Aim of the exercise.
Without the images, write out the whole listing exactly.

Available data.
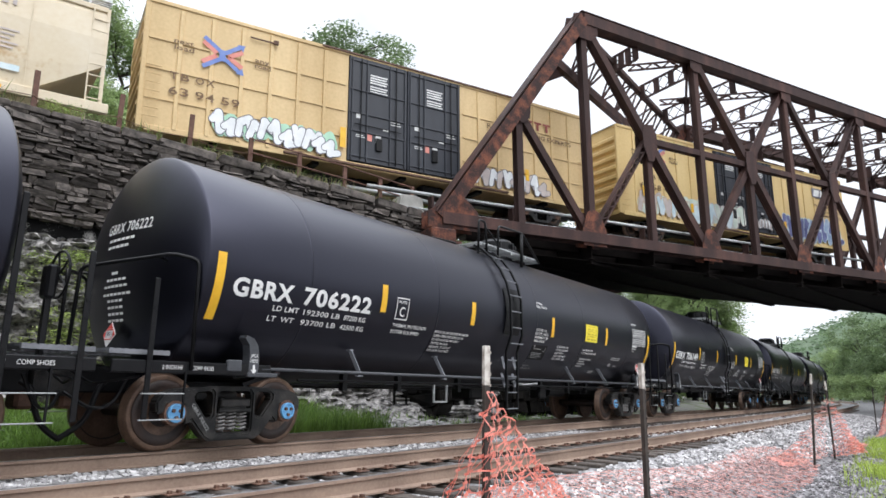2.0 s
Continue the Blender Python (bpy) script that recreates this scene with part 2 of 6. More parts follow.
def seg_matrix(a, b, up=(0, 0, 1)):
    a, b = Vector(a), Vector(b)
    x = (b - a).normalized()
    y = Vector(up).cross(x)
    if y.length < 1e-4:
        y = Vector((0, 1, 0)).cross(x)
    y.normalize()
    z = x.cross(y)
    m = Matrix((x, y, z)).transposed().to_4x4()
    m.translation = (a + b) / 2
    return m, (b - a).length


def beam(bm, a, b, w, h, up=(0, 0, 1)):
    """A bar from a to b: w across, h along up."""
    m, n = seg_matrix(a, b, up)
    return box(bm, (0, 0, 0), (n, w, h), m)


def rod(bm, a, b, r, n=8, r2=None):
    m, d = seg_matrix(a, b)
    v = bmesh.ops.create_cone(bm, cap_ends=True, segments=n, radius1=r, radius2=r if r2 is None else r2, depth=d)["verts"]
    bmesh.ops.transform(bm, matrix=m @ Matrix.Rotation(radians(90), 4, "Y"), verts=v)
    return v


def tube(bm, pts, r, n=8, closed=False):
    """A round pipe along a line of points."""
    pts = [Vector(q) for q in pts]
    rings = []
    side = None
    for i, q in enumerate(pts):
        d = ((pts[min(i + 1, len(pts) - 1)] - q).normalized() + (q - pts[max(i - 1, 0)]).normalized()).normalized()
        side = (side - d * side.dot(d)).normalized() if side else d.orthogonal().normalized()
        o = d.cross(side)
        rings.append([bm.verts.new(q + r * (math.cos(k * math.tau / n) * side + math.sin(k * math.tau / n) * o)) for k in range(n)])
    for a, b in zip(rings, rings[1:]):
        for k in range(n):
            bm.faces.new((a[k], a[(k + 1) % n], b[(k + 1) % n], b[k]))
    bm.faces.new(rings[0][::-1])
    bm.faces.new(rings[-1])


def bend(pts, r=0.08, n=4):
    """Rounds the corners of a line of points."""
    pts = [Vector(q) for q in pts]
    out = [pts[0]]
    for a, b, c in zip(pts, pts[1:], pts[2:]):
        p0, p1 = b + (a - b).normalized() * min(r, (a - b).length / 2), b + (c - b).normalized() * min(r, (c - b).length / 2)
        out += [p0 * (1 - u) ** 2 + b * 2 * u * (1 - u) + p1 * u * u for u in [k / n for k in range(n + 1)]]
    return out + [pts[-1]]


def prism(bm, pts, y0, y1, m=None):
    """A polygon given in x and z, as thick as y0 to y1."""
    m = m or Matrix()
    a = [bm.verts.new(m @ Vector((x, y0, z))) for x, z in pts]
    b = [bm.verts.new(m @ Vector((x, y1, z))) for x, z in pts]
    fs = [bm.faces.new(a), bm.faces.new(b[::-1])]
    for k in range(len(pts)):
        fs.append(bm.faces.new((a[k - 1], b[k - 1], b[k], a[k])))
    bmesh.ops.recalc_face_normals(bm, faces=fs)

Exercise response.
2.0 s
Continue the Blender Python (bpy) script that recreates this scene with part 2 of 6. More parts follow.
def seg_matrix(a, b, up=(0, 0, 1)):
    a, b = Vector(a), Vector(b)
    x = (b - a).normalized()
    y = Vector(up).cross(x)
    if y.length < 1e-4:
        y = Vector((0, 1, 0)).cross(x)
    y.normalize()
    z = x.cross(y)
    m = Matrix((x, y, z)).transposed().to_4x4()
    m.translation = (a + b) / 2
    return m, (b - a).length


def beam(bm, a, b, w, h, up=(0, 0, 1)):
    """A bar from a to b: w across, h along up."""
    m, n = seg_matrix(a, b, up)
    return box(bm, (0, 0, 0), (n, w, h), m)


def rod(bm, a, b, r, n=8, r2=None):
    m, d = seg_matrix(a, b)
    v = bmesh.ops.create_cone(bm, cap_ends=True, segments=n, radius1=r, radius2=r if r2 is None else r2, depth=d)["verts"]
    bmesh.ops.transform(bm, matrix=m @ Matrix.Rotation(radians(90), 4, "Y"), verts=v)
    return v


def tube(bm, pts, r, n=8, closed=False):
    """A round pipe along a line of points."""
    pts = [Vector(q) for q in pts]
    rings = []
    side = None
    for i, q in enumerate(pts):
        d = ((pts[min(i + 1, len(pts) - 1)] - q).normalized() + (q - pts[max(i - 1, 0)]).normalized()).normalized()
        side = (side - d * side.dot(d)).normalized() if side else d.orthogonal().normalized()
        o = d.cross(side)
        rings.append([bm.verts.new(q + r * (math.cos(k * math.tau / n) * side + math.sin(k * math.tau / n) * o)) for k in range(n)])
    for a, b in zip(rings, rings[1:]):
        for k in range(n):
            bm.faces.new((a[k], a[(k + 1) % n], b[(k + 1) % n], b[k]))
    bm.faces.new(rings[0][::-1])
    bm.faces.new(rings[-1])


def bend(pts, r=0.08, n=4):
    """Rounds the corners of a line of points."""
    pts = [Vector(q) for q in pts]
    out = [pts[0]]
    for a, b, c in zip(pts, pts[1:], pts[2:]):
        p0, p1 = b + (a - b).normalized() * min(r, (a - b).length / 2), b + (c - b).normalized() * min(r, (c - b).length / 2)
        out += [p0 * (1 - u) ** 2 + b * 2 * u * (1 - u) + p1 * u * u for u in [k / n for k in range(n + 1)]]
    return out + [pts[-1]]


def prism(bm, pts, y0, y1, m=None):
    """A polygon given in x and z, as thick as y0 to y1."""
    m = m or Matrix()
    a = [bm.verts.new(m @ Vector((x, y0, z))) for x, z in pts]
    b = [bm.verts.new(m @ Vector((x, y1, z))) for x, z in pts]
    fs = [bm.faces.new(a), bm.faces.new(b[::-1])]
    for k in range(len(pts)):
        fs.append(bm.faces.new((a[k - 1], b[k - 1], b[k], a[k])))
    bmesh.ops.recalc_face_normals(bm, faces=fs)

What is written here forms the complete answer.